I look down to the landing board just to my left. It is perhaps 12 inches from my feet. I lean forward for a better look at the returning sisters, all daughters of the laying queen deep inside the hive. I know that I am safe off to the side of the hive. The returning bees are all flying home along a straight flight path, not deviating from their aerial runway that only they can see. When I look out across the field, I can see them 20 feet out and perhaps 10 feet high, turning to their left or right, so they can follow the flight path home.

A line of guard bees greet the returning bees just inside the hive entrance. No bees are leaving the hive to forage this late in the day. The guards briefly touch every returning bee before she is allowed to pass through. Only their sisters may enter.

I watch as another line of bees starts to form just in front of the guards. These bees face backwards and start to fan their wings. They are sending the hive’s scent out into the evening air, signaling their sisters that it is time to return home, the day’s work done.

I try to count the returning bees, but it is an impossible task. It seems as though 10 bees are returning every second, and I wonder how they could all possibly fit inside the hive, but I know that at this time of year there are quite likely 60,000 of the diminutive creatures who all consider that this particular stack of boxes in my bee yard is their home.

I look down the row of hives that lines the upper edge of our upper field. Every hive has a similar highway of returning bees.
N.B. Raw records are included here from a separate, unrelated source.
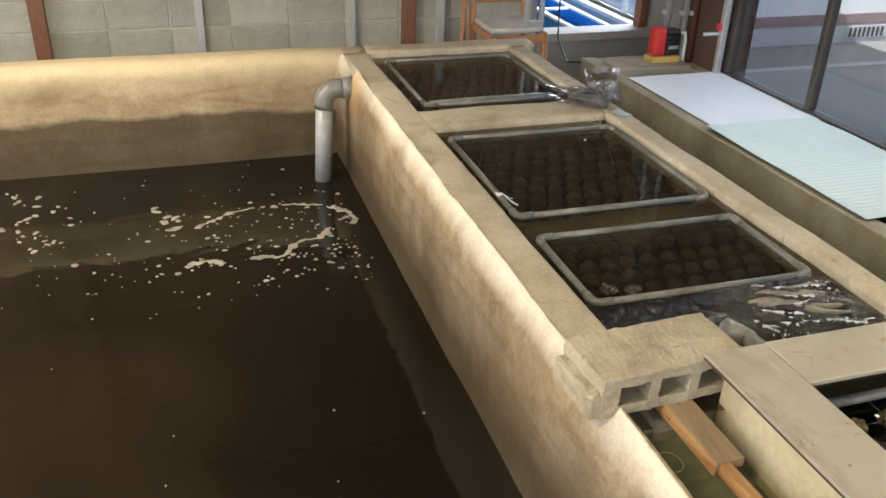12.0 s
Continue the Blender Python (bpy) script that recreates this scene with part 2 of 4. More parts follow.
def plain(name, col, rough=0.5, metal=0.0, coat=0.0):
    m, nt, b = nodes_of(name)
    co = nt.nodes.new("ShaderNodeTexCoord")
    n = noise_tex(nt, 25, 5, 0.7, co.outputs["Object"])
    r = ramp(nt, ((0.3, tuple(c * 0.78 for c in col)), (0.65, col)))
    nt.links.new(n.outputs[0], r.inputs[0])
    nt.links.new(r.outputs[0], b.inputs["Base Color"])
    b.inputs["Roughness"].default_value, b.inputs["Metallic"].default_value = rough, metal
    b.inputs["Coat Weight"].default_value = coat
    return m


# side wall: only a soft darkening towards the water
M_TANK = tank_concrete("tank_concrete", -0.21, 0.42, (0.22, 0.205, 0.172), 0.34, 0.45, (0.02, 2.80 * 0.9, -0.06 * 0.65))
M_TANKFAR = tank_concrete("tank_concrete_damp", -0.372, 0.03, (0.29, 0.285, 0.255), 0.17, 0.45, None, -0.26, 0.34, 0.55, (0.60, 0.50, 0.325))
M_CONC = surface("trough_concrete", (0.31, 0.255, 0.165), (0.49, 0.425, 0.305), (0.63, 0.565, 0.44), 3.2, 75, 0.8, 0.45)
M_RAW = surface("rough_block_concrete", (0.30, 0.25, 0.165), (0.45, 0.39, 0.27), (0.57, 0.51, 0.38), 7, 120, 0.9, 0.9)
M_BENCH = surface("bench_concrete", (0.21, 0.18, 0.12), (0.335, 0.295, 0.215), (0.455, 0.415, 0.325), 2.5, 60, 0.85, 0.5)
# darker copy of the bench colour: the dimness behind the trunk is put in
M_DIMBLOCK = surface("dim_bench_block", (0.07, 0.065, 0.05), (0.12, 0.11, 0.088), (0.18, 0.168, 0.138), 3, 70, 0.85, 0.5, vary=0.25)
M_BLOCKW = surface("wall_block", (0.37, 0.362, 0.30), (0.50, 0.49, 0.415), (0.60, 0.59, 0.51), 3, 90, 0.9, 0.5, vary=0.28)
M_MORTAR = surface("mortar", (0.46, 0.455, 0.40), (0.57, 0.565, 0.50), (0.66, 0.65, 0.58), 4, 80, 0.92, 0.4)
M_FLOOR = surface("floor_concrete", (0.09, 0.085, 0.075), (0.14, 0.13, 0.115), (0.20, 0.19, 0.17), 1.5, 50, 0.8, 0.4)
M_ROOF = surface("roof_sheet", (0.05, 0.042, 0.035), (0.08, 0.068, 0.055), (0.11, 0.095, 0.08), 1.5, 30, 0.8, 0.2)
M_WALLIN = surface("hall_wall", (0.20, 0.19, 0.17), (0.28, 0.27, 0.24), (0.36, 0.35, 0.31), 1.5, 50, 0.85, 0.3)
M_MUD = surface("silted_bottom", (0.022, 0.018, 0.011), (0.035, 0.028, 0.018), (0.05, 0.04, 0.026), 4, 50, 0.9, 0.4)
M_ALGAE = surface("algae_bottom", (0.12, 0.125, 0.068), (0.25, 0.245, 0.15), (0.37, 0.36, 0.245), 4.5, 40, 0.8, 0.4)
# near black; also colours the plinth and the block's plugs
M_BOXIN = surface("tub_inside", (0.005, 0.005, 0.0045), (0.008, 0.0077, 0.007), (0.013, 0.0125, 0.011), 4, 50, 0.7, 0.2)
M_TUB = surface("tub_plastic", (0.46, 0.39, 0.23), (0.58, 0.51, 0.325), (0.67, 0.61, 0.42), 3, 45, 0.5, 0.15)
M_PLANK = surface("grey_board", (0.40, 0.36, 0.28), (0.48, 0.44, 0.355), (0.54, 0.50, 0.41), 2.6, 140, 0.22, 0.02, grain=0.12, rough_var=0.06)
soil(M_PLANK, (0.27, 0.215, 0.145), 3.2, 0.52, 0.66, 0.6, (1, 0.5, 1))
soil(M_PLANK, (0.26, 0.20, 0.12), 17, 0.61, 0.68, 0.7)
soil(M_PLANK, (0.56, 0.53, 0.46), 9, 0.58, 0.68, 0.4, (1, 0.35, 1))
soil(M_TUB, (0.32, 0.24, 0.13), 5, 0.58, 0.74, 0.5)
soil(M_CONC, (0.23, 0.17, 0.095), 5.5, 0.56, 0.70, 0.65)
soil(M_CONC, (0.60, 0.53, 0.40), 8, 0.62, 0.72, 0.6)
soil(M_BENCH, (0.20, 0.17, 0.115), 4.5, 0.54, 0.72, 0.6, (1, 1, 0.4))
soil(M_RAW, (0.16, 0.135, 0.09), 60, 0.60, 0.68, 0.7)
soil(M_RAW, (0.58, 0.54, 0.43), 45, 0.64, 0.72, 0.6)
M_WOOD = surface("pine_wood", (0.38, 0.17, 0.055), (0.60, 0.33, 0.135), (0.72, 0.46, 0.22), 7, 60, 0.55, 0.3, stretch=(6, 0.5, 6))
M_PVC = surface("grey_pvc", (0.19, 0.185, 0.168), (0.215, 0.208, 0.19), (0.24, 0.232, 0.212), 6, 70, 0.28, 0.0, grain=0.15, rough_var=0.03)
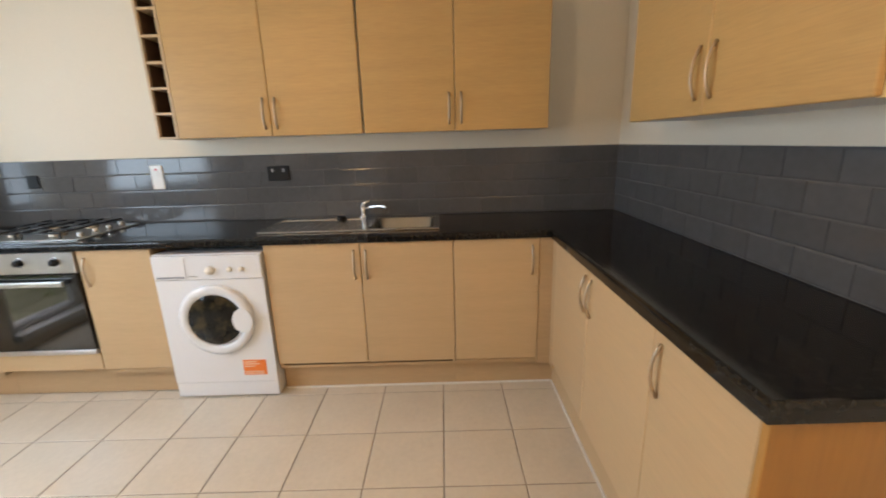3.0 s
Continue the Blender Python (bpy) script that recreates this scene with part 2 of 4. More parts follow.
def box(x0, x1, y0, y1, z0, z1, bev=0.0, seg=1, bm=None):
    own = bmesh.new()
    bmesh.ops.create_cube(own, size=1.0)
    for v in own.verts:
        v.co = Vector(((x0 + x1) / 2 + v.co.x * (x1 - x0), (y0 + y1) / 2 + v.co.y * (y1 - y0), (z0 + z1) / 2 + v.co.z * (z1 - z0)))
    if bev:
        bmesh.ops.bevel(own, geom=own.edges[:], offset=bev, segments=seg, profile=0.6, affect="EDGES")
    if bm is None:
        return own
    return merge(bm, own)


def merge(bm, other, matrix=None):
    if matrix is not None:
        bmesh.ops.transform(other, matrix=matrix, verts=other.verts)
    me = bpy.data.meshes.new("tmp")
    other.to_mesh(me)
    other.free()
    bm.from_mesh(me)
    bpy.data.meshes.remove(me)
    return bm


def boxes(*rows, bev=0.0):
    bm = bmesh.new()
    for r in rows:
        box(*r, bev=bev, bm=bm)
    return bm


def cyl(p, q, r0, r1=None, n=20, caps=True, bm=None):
    p, q = Vector(p), Vector(q)
    own = bmesh.new()
    d = q - p
    bmesh.ops.create_cone(own, cap_ends=caps, segments=n, radius1=r0, radius2=r0 if r1 is None else r1, depth=d.length)
    m = Matrix.Translation((p + q) / 2) @ d.to_track_quat("Z", "Y").to_matrix().to_4x4()
    bmesh.ops.transform(own, matrix=m, verts=own.verts)
    if bm is None:
        return own
    return merge(bm, own)


def tube(pts, r, n=8, bm=None, flat=1.0):
    """A round bar along points; flat squashes it sideways."""
    bm = bm or bmesh.new()
    pts = [Vector(p) for p in pts]
    rings = []
    up = None
    for i, p in enumerate(pts):
        d = (pts[min(i + 1, len(pts) - 1)] - pts[max(i - 1, 0)]).normalized()
        if up is None:
            up = d.orthogonal().normalized()
        up = (up - d * up.dot(d)).normalized()
        side = d.cross(up)
        rr = r[i] if isinstance(r, (list, tuple)) else r
        rings.append([bm.verts.new(p + rr * (math.cos(a) * up + math.sin(a) * side * flat)) for a in [2 * math.pi * k / n for k in range(n)]])
    fresh = []
    for a, b in zip(rings, rings[1:]):
        for k in range(n):
            fresh.append(bm.faces.new((a[k], a[(k + 1) % n], b[(k + 1) % n], b[k])))
    fresh.append(bm.faces.new(rings[0][::-1]))
    fresh.append(bm.faces.new(rings[-1]))
    bmesh.ops.recalc_face_normals(bm, faces=fresh)
    return bm


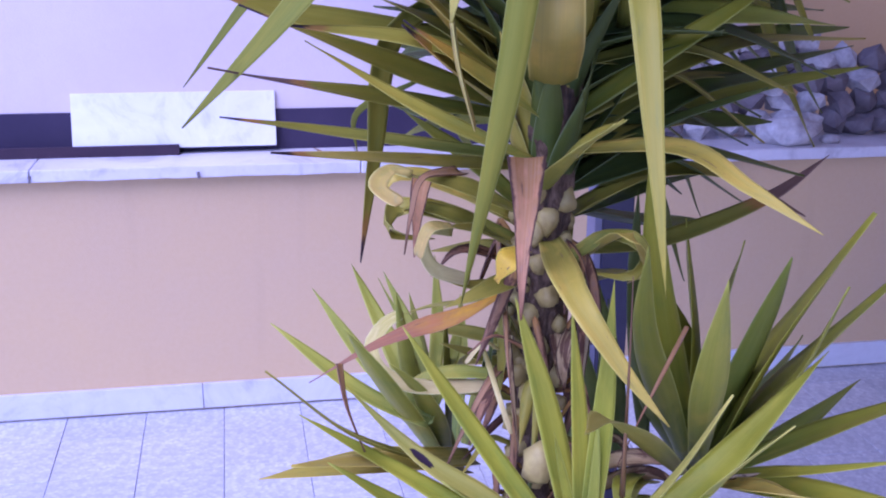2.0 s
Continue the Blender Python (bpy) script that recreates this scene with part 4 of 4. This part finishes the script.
leaf("brown", 0.019, (-0.54, -0.59, 0.60), (0.464, -2.073, 1.001), (0.434, -2.101, 0.981), (0.405, -2.107, 0.916))
leaf("tan", 0.011, (0.58, -0.80, 0.18), (0.439, -2.126, 1.137), (0.442, -2.145, 1.066), (0.460, -2.153, 0.924))
leaf("cream", 0.007, (-0.10, -0.43, 0.90), (0.440, -2.112, 1.051), (0.417, -2.130, 1.067), (0.395, -2.127, 1.041))
leaf("olive", 0.023, (0.41, -0.37, 0.83), (0.478, -2.007, 0.976), (0.431, -2.012, 1.001), (0.382, -2.017, 1.024))
leaf("olive", 0.018, (-0.15, -0.42, 0.89), (0.475, -1.999, 0.926), (0.428, -1.970, 0.929), (0.373, -1.970, 0.924))
leaf("green", 0.052, (0.81, -0.23, 0.54), (0.472, -2.081, 0.524), (0.440, -2.061, 0.558), (0.418, -2.015, 0.587))
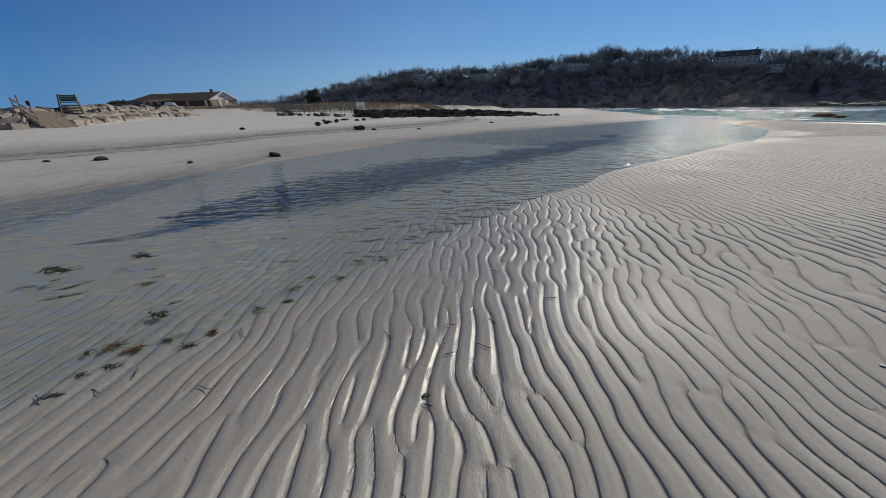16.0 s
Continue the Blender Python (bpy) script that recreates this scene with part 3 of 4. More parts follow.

I lean forward and peer closer at Number Three. There is a commotion going on at the entrance. Several guards are riding on the back of a drone, one of their brothers, and forcing him to leave. He was likely trying to return home after a day of hanging out on a drone congregation area, waiting for a newly hatched queen to pass by on her maiden flight, but somehow Hive Number Three has decided that their brother drones are no longer needed.

Usually, I do not see such sibling drama until later in the summer, and the solstice was only one week ago, but the guards at Three are quite adamant, and finally the drone turns and takes off from the landing board. He is the only bee flying out along the highway as his countless sisters return.

Then I notice that there is a chill in the air. There are only a few bees returning to the hive, and the backwards fanning bees have returned inside. The upper field is completely in shadow now, and I figure that my laundry has gotten as dry as it is going to get.

So, I fold up my chair, bid my bees good day, and return to the cabin, on my way running my hand along the line of laundry. Yes! It is dry. Now it is time to fold the laundry, cook up some dinner, and follow the lead of my bees, the day’s work done.